— What you will do —
Copy the listing below in full and skip every picture.

— Recorded data —
-------

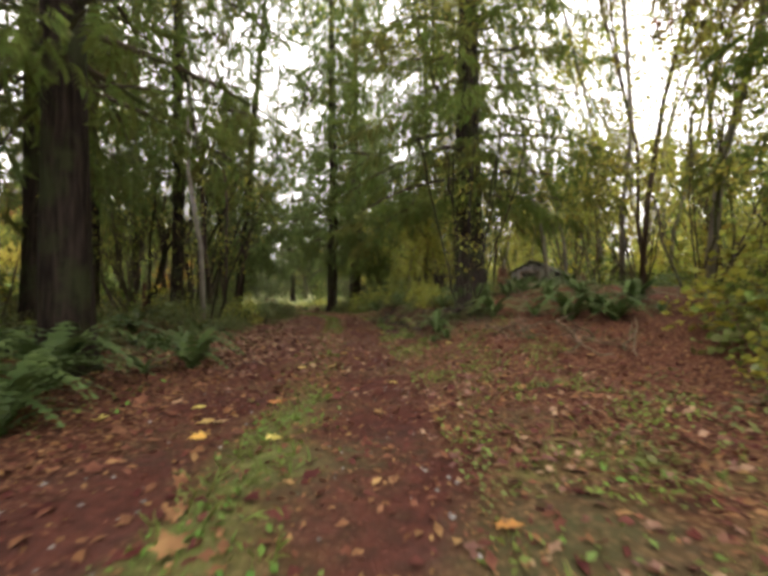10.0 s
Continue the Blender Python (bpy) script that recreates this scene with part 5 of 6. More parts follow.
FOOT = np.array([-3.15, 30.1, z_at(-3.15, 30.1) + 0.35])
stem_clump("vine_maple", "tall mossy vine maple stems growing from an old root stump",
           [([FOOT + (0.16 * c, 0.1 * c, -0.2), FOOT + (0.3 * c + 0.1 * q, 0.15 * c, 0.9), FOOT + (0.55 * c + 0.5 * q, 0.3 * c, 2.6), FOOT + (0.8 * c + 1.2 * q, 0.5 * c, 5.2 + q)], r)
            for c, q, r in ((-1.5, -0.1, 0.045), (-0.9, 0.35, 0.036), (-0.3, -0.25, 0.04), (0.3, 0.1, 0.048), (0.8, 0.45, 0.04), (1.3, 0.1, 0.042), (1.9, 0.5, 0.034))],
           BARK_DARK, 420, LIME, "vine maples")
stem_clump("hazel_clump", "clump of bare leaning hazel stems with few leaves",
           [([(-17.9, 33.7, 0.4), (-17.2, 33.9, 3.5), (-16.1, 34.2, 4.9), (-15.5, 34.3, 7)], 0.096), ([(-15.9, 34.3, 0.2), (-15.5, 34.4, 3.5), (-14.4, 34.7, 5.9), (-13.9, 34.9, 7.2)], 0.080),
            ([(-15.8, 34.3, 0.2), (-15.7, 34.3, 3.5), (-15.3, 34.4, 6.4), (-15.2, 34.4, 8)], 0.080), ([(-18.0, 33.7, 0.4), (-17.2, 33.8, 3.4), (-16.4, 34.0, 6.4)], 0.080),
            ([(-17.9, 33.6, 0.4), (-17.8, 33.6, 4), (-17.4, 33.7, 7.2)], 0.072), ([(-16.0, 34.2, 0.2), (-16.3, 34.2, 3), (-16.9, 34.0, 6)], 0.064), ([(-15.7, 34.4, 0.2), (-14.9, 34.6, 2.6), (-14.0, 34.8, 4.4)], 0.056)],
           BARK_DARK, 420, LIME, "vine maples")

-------

— Final answer —
10.0 s
Continue the Blender Python (bpy) script that recreates this scene with part 5 of 6. More parts follow.
FOOT = np.array([-3.15, 30.1, z_at(-3.15, 30.1) + 0.35])
stem_clump("vine_maple", "tall mossy vine maple stems growing from an old root stump",
           [([FOOT + (0.16 * c, 0.1 * c, -0.2), FOOT + (0.3 * c + 0.1 * q, 0.15 * c, 0.9), FOOT + (0.55 * c + 0.5 * q, 0.3 * c, 2.6), FOOT + (0.8 * c + 1.2 * q, 0.5 * c, 5.2 + q)], r)
            for c, q, r in ((-1.5, -0.1, 0.045), (-0.9, 0.35, 0.036), (-0.3, -0.25, 0.04), (0.3, 0.1, 0.048), (0.8, 0.45, 0.04), (1.3, 0.1, 0.042), (1.9, 0.5, 0.034))],
           BARK_DARK, 420, LIME, "vine maples")
stem_clump("hazel_clump", "clump of bare leaning hazel stems with few leaves",
           [([(-17.9, 33.7, 0.4), (-17.2, 33.9, 3.5), (-16.1, 34.2, 4.9), (-15.5, 34.3, 7)], 0.096), ([(-15.9, 34.3, 0.2), (-15.5, 34.4, 3.5), (-14.4, 34.7, 5.9), (-13.9, 34.9, 7.2)], 0.080),
            ([(-15.8, 34.3, 0.2), (-15.7, 34.3, 3.5), (-15.3, 34.4, 6.4), (-15.2, 34.4, 8)], 0.080), ([(-18.0, 33.7, 0.4), (-17.2, 33.8, 3.4), (-16.4, 34.0, 6.4)], 0.080),
            ([(-17.9, 33.6, 0.4), (-17.8, 33.6, 4), (-17.4, 33.7, 7.2)], 0.072), ([(-16.0, 34.2, 0.2), (-16.3, 34.2, 3), (-16.9, 34.0, 6)], 0.064), ([(-15.7, 34.4, 0.2), (-14.9, 34.6, 2.6), (-14.0, 34.8, 4.4)], 0.056)],
           BARK_DARK, 420, LIME, "vine maples")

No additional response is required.